Le plan général des deux parties principales consacrées respectivement à la baie du Mont-Saint-Michel et à l’estuaire de la Rance est similaire. On parle d’abord du cadre physique, des milieux sédimentaires, de l’influence des aménagements sur ces milieux et de leur évolution à l’Holocène. Le chapitre consacré aux milieux sédimentaires de la baie du Mont-Saint-Michel (p. 45-97) retiendra tout particulièrement l’attention de ceux qui s’intéressent aux littoraux. Il traite notamment des bancs coquilliers de la batture, du banc des hermelles (vers sédentaires : Sabellaria alveolata), des herbus (schorres), des rythmites tidales dans la tangue ainsi que du cordon littoral sableux du Bec d’Andaine. Le lecteur notera l’emploi, dans la version anglaise, du terme « schorre » à la place de « tidal marsh ». Bien que d’origine néerlandaise, ce vocable, très utilisé en francophonie, l’est rarement, sinon jamais, dans le monde anglophone. On le trouve pourtant dans le Glossary of Geology de l’American Geological Institute et dans l’Encyclopedia of Beaches and Coastal Environment.

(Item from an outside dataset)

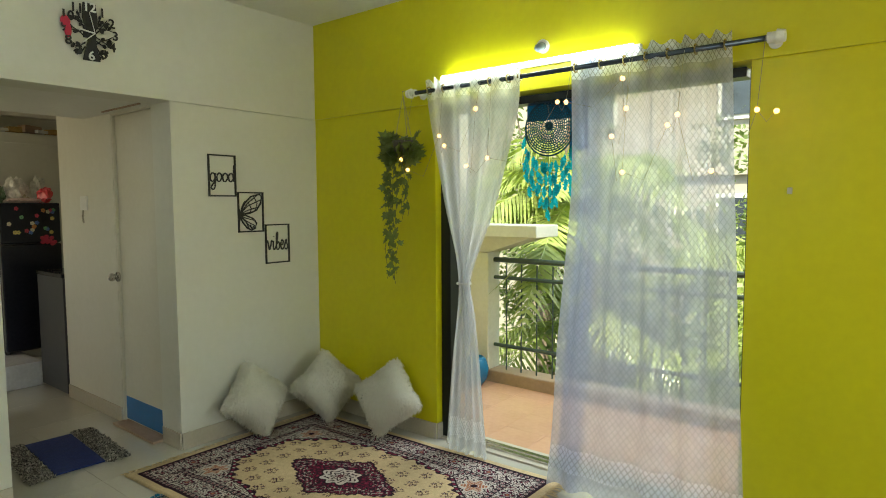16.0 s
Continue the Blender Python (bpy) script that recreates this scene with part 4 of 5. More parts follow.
def wall_clock():
    cx, cz, r, y = 1.942, 2.396, 0.148, -0.037
    c = thing("tree_wall_clock", (cx, -0.022, cz), "black cut-out tree wall clock with large numerals", "clock")
    b = bmesh.new()
    tr = [(-0.040, -0.148), (0.045, -0.146), (0.030, -0.07), (0.026, 0.0), (0.040, 0.06), (0.032, 0.146), (-0.030, 0.147), (-0.036, 0.07), (-0.022, 0.02), (-0.014, -0.05), (-0.030, -0.10)]
    lo = [b.verts.new((cx + x, y + 0.006, cz + z)) for x, z in tr]
    hi = [b.verts.new((cx + x, y, cz + z)) for x, z in tr]
    b.faces.new(hi)
    b.faces.new(lo[::-1])
    for k in range(len(tr)):
        b.faces.new((lo[k], lo[(k + 1) % len(tr)], hi[(k + 1) % len(tr)], hi[k]))
    part("trunk", b, M_BLACK, c)
    rng = random.Random(3)
    for h in (1, 1.6, 2, 2.6, 3, 3.5, 4, 4.5, 5, 7.3, 8, 8.8, 9.6, 10, 11):
        a = radians(90 - 30 * h)
        sx = 1 if h < 6 else -1
        p0 = Vector((cx + 0.026 * sx, y + .003, cz + 0.075 * math.sin(a) - .02))
        p1 = Vector((cx + 0.118 * math.cos(a), y + .003, cz + 0.118 * math.sin(a)))
        bow = Vector((0, 0, 0.022 * (1 if h in (2, 2.6, 4, 8.8, 10) else -1)))
        pts = [p0, p0.lerp(p1, .35) + bow, p0.lerp(p1, .7) + bow * .6, p1]
        bb = bmesh.new()
        tube(bb, pts, 0.0042, 5, True, 0.0022)
        for q in pts[1:3]:
            for _ in range(2):
                leaf(bb, q, (sx * rng.uniform(.1, 1), 0, rng.uniform(-1, 1)), (0, -1, 0), 0.026, 0.008)
        part("branch", bb, M_BLACK, c)
    for h in range(1, 13):
        a = radians(90 - 30 * h)
        col = M_WHITE if h in (12, 6) else M_BLACK
        me = letters(str(h), 0.066, 0.004, Matrix.Translation((cx + 0.124 * math.cos(a), y - 0.004, cz + 0.124 * math.sin(a))) @ pose(0, 0, 0, 90, 0, 0), 0.0012)
        link("numeral", me, col, c)
    ap = bmesh.new()
    for q in ((-0.118, 0.03, .024, .030), (-0.108, -0.012, .018, .038)):
        ball(ap, (cx + q[0], y - 0.004, cz + q[1]), q[2], 0.003, q[3], 12, 8)
    part("ornament", ap, surf("crimson_card", (0.55, 0.02, 0.07), None, 20, 0.6), c, "crimson cut-out ornament")
    for ang, L, w in ((103, 0.105, .0022), (173, 0.075, .004), (222, 0.085, .003)):
        a = radians(ang)
        part("pointer", tube(bmesh.new(), [(cx + .02, y - 0.009, cz - .005), (cx + .02 + L * math.cos(a), y - 0.009, cz - .005 + L * math.sin(a))], w, 6), M_WHITE, c, "white pointer")
    part("movement", box(cx - 0.03, y + 0.004, cz - 0.03, cx + 0.03, -0.021, cz + 0.03), M_BLACK, c)


wall_clock()


def frame_bars(bm, x0, z0, x1, z1, w=0.009, y0=-0.012, y1=-0.001):
    for q in ((x0, z0, x1, z0 + w), (x0, z1 - w, x1, z1), (x0, z0 + w, x0 + w, z1 - w), (x1 - w, z0 + w, x1, z1 - w)):
        cube(bm, q[0], y0, q[1], q[2], y1, q[3])
    return bm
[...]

L’évolution des vastes (2 415 ha) herbus de la baie du Mont-Saint-Michel au cours des dernières décennies a été étudiée par Chantal Bonnot-Courtois et Jeannine LeRhun, toutes deux rattachées au Laboratoire de géomorphologie et environnement littoral, à Dinard. Il est beaucoup question des processus et de la dynamique d’évolution des herbus qui tantôt prennent de l’expansion, tantôt reculent. La période 1947-1980 a été caractérisée par une progression importante de la surface des herbus alors que, durant la période 1980-1996, le taux d’expansion a considérablement diminué. À quelques endroits, sur de courtes distances, l’érosion récente (1980-1996) a fait reculer le schorre à un taux compris entre 4 et 12,5 m par année. Ce taux élevé est en grande partie attribuable au déplacement sur la batture des chenaux de marée. Curieusement, les auteurs ne fournissent pas de données sur les taux d’accrétion verticale de la surface du schorre, bien que l’on trouve de rares données concernant la slikke, où l’accumulation annuelle serait de l’ordre 4 à 5 mm.

Les faciès sédimentaires de la batture (schorre, basse et haute slikke) sont décrits et caractérisés par Bernadette Tessier du Laboratoire de géomorphologie du CNRS, à Caen.

Non moins intéressant est le chapitre 3 (p. 99-152) portant sur l’influence des aménagements sur le milieu sédimentaire, un aspect rarement abordé dans la plupart des ouvrages scientifiques. Dans le cas spécifique de la baie du Mont-Saint-Michel, c’est un aspect difficile à ignorer. On s’en convaincra facilement en examinant la série de figures (p. 105-120) illustrant les nombreux changements de cours du Couesnon et la progression des herbus depuis le XVIIIe siècle.

Une belle synthèse (p. 153-196) retraçant l’histoire de la baie du Mont-Saint-Michel termine la deuxième partie de l’ouvrage. Les chapitres 3 et 4 sont à lire sans faute. On a là un très bel exemple de l’évolution d’un bassin sédimentaire en milieu macro-tidal en partie récupéré par l’homme au cours des derniers siècles.

Les 55 pages consacrées à l’estuaire de la Rance, cours d’eau débouchant à Dinard–Saint-Malo, donnent un aperçu substantiel de ce milieu sédimentaire perturbé depuis le début de la décennie 1960 par la construction et l’exploitation d’une usine marémotrice. On le lit avec un intérêt soutenu. On pense aux estuaires situés à la tête des baies de Cumberland et de Chignecto (baie de Fundy). Et l’on souhaiterait disposer d’un ouvrage général sur cette grande baie à régime macro-tidal qui a fait l’objet de multiples recherches et publications depuis plus d’un siècle.

En attendant, nous recommandons vivement à tous ceux qui s’intéressent aux littoraux la lecture attentive de cet ouvrage.